Body Language and the Outfit’s Permission

Outfits also affect what the wearer is willing to do once the date begins. A blazer with structured shoulders lifts the posture line. A heel that bites by hour two reduces the willingness to walk to a second venue. A short hemline can embolden the wearer or restrict them depending on temperament and weather. London first-daters who plan a short walk between venues, common in central neighborhoods, tend to factor footwear and hem length into the wardrobe decision rather than treat them as afterthoughts.

The cumulative effect across these small choices is real. The dater who walks confidently into the second pint is communicating differently from the one who is checking the time and adjusting a strap. The outfit set the conditions for that contrast, often hours before the date began.

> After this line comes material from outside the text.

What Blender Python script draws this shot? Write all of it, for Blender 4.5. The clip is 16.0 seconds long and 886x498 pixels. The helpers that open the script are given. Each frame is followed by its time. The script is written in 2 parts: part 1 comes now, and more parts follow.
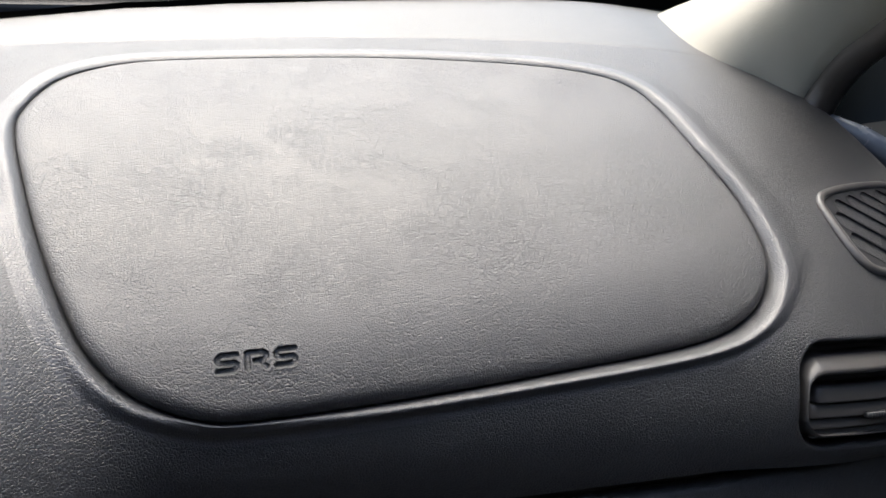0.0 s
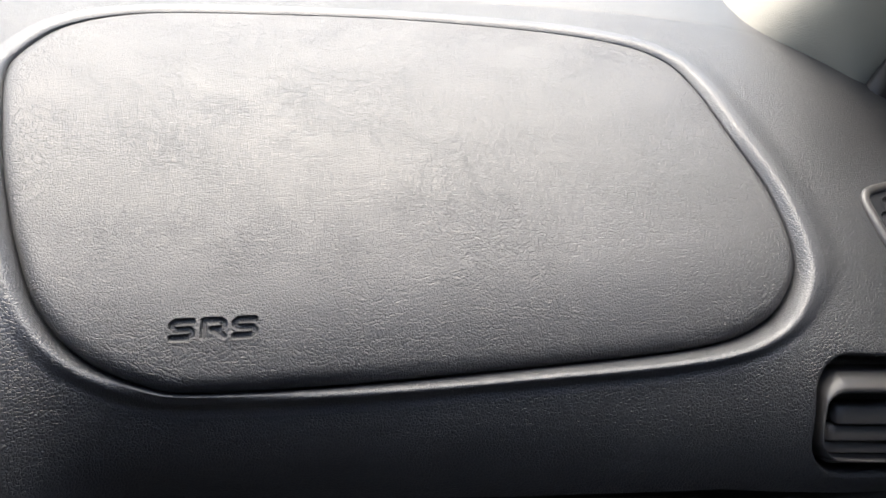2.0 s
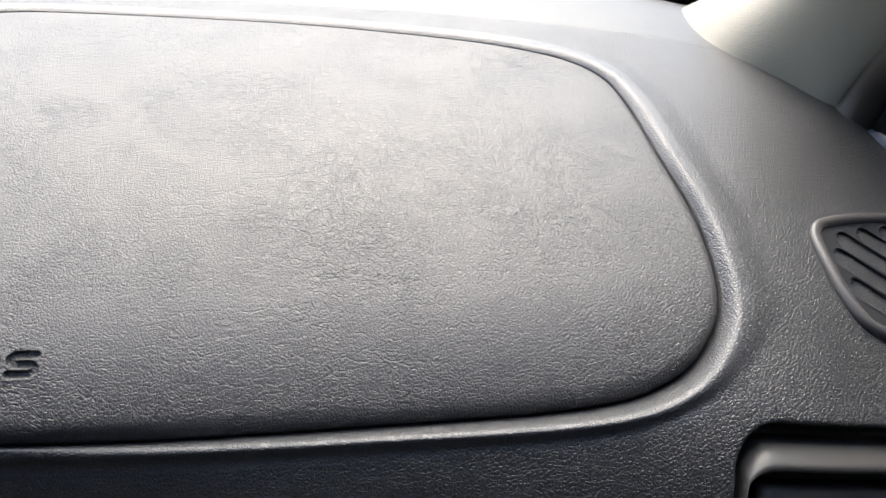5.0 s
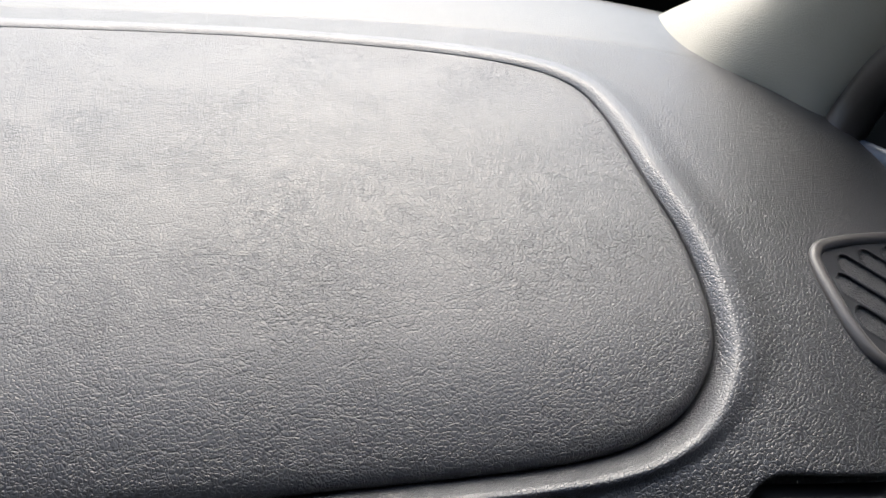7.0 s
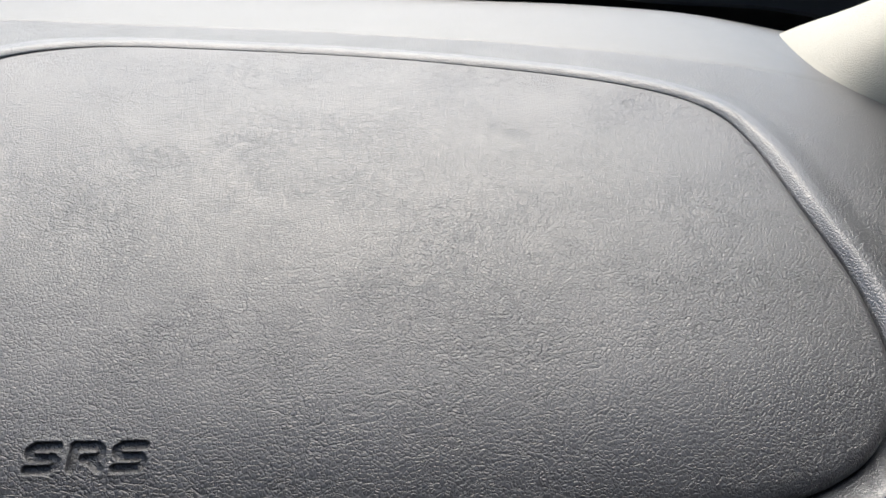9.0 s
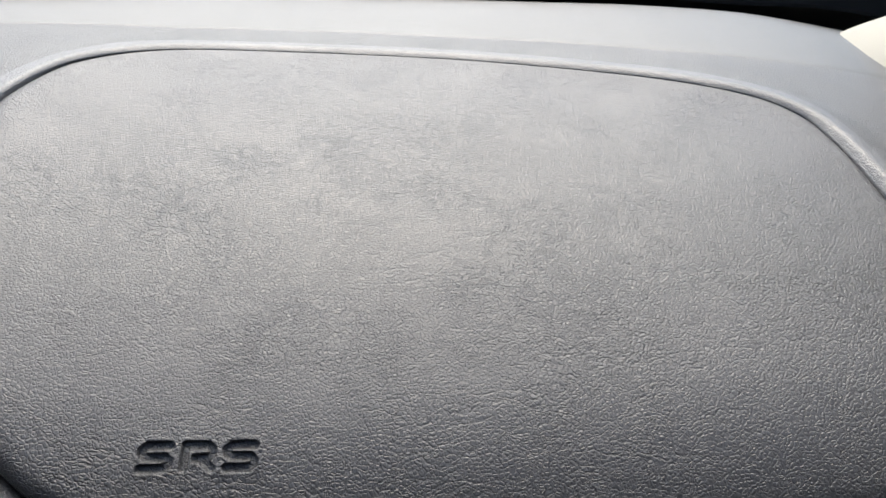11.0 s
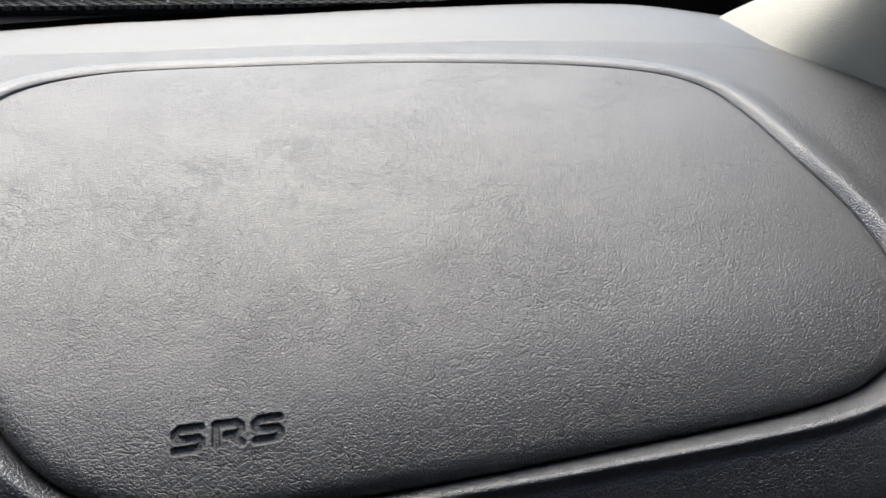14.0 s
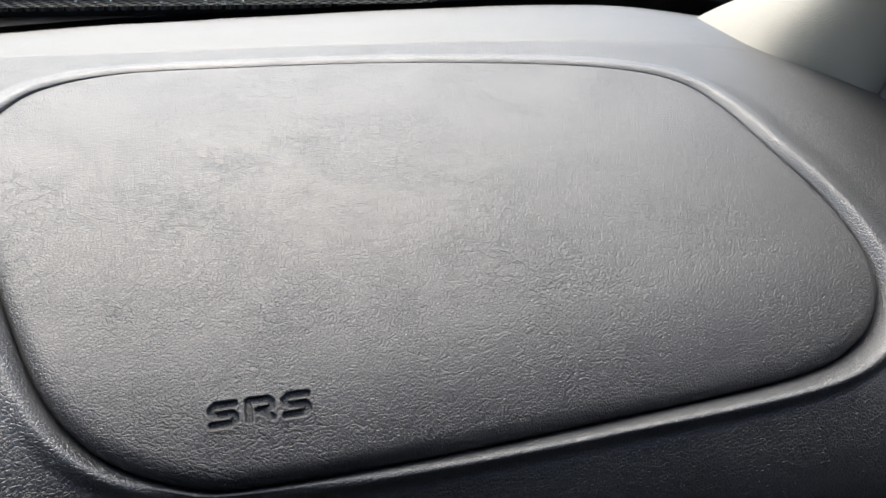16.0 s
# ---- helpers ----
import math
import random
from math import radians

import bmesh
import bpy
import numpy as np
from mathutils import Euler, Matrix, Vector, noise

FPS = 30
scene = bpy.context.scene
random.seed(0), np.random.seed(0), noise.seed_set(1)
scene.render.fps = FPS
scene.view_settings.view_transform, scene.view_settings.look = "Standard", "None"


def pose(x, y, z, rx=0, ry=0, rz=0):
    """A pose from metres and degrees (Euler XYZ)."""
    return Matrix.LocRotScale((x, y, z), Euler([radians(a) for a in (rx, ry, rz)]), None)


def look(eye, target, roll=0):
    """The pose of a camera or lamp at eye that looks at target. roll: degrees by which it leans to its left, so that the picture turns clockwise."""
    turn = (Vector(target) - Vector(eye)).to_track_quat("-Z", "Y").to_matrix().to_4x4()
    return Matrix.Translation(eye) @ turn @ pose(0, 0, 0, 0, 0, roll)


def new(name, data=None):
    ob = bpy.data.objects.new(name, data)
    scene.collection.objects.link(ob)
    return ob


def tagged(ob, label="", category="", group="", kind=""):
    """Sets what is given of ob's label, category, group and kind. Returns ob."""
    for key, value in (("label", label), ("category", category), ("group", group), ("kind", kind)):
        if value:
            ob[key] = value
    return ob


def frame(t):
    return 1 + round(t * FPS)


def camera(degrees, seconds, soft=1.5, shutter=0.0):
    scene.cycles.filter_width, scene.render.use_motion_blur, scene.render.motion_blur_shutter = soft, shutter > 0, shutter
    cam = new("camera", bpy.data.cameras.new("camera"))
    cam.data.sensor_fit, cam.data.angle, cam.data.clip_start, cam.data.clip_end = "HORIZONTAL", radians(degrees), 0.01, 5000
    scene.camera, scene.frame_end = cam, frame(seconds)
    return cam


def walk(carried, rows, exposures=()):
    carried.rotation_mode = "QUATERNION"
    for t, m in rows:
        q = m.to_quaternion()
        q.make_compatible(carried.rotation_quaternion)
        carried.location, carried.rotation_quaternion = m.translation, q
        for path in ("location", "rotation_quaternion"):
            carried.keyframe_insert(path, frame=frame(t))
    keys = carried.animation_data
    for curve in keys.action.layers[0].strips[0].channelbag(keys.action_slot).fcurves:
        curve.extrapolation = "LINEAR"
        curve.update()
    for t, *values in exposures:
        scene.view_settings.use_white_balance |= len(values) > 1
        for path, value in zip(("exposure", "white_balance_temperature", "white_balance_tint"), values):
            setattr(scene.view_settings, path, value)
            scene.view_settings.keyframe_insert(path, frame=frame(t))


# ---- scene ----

Practical Reading of London’s Dating Looks

The data and the lived knowledge converge on practical rules. Daters can pick a color from the proven list, lean into fit rather than flash, add one detail that feels personal, and keep the silhouette tailored rather than relaxed. Each of these decisions communicates something specific to a London first-date observer who has been in the same scene for years.

The deeper question, how well intention can be read from outfit alone, is partially answered by the research. Outfits do not reveal the full motive, but they reveal enough that a careful observer can place a date roughly within the range of what the wearer is hoping for. Londoners have always known this. The research only confirms what the city already practices, and anyone preparing for a London first date will get further by treating the outfit as a working part of the date rather than as background scenery.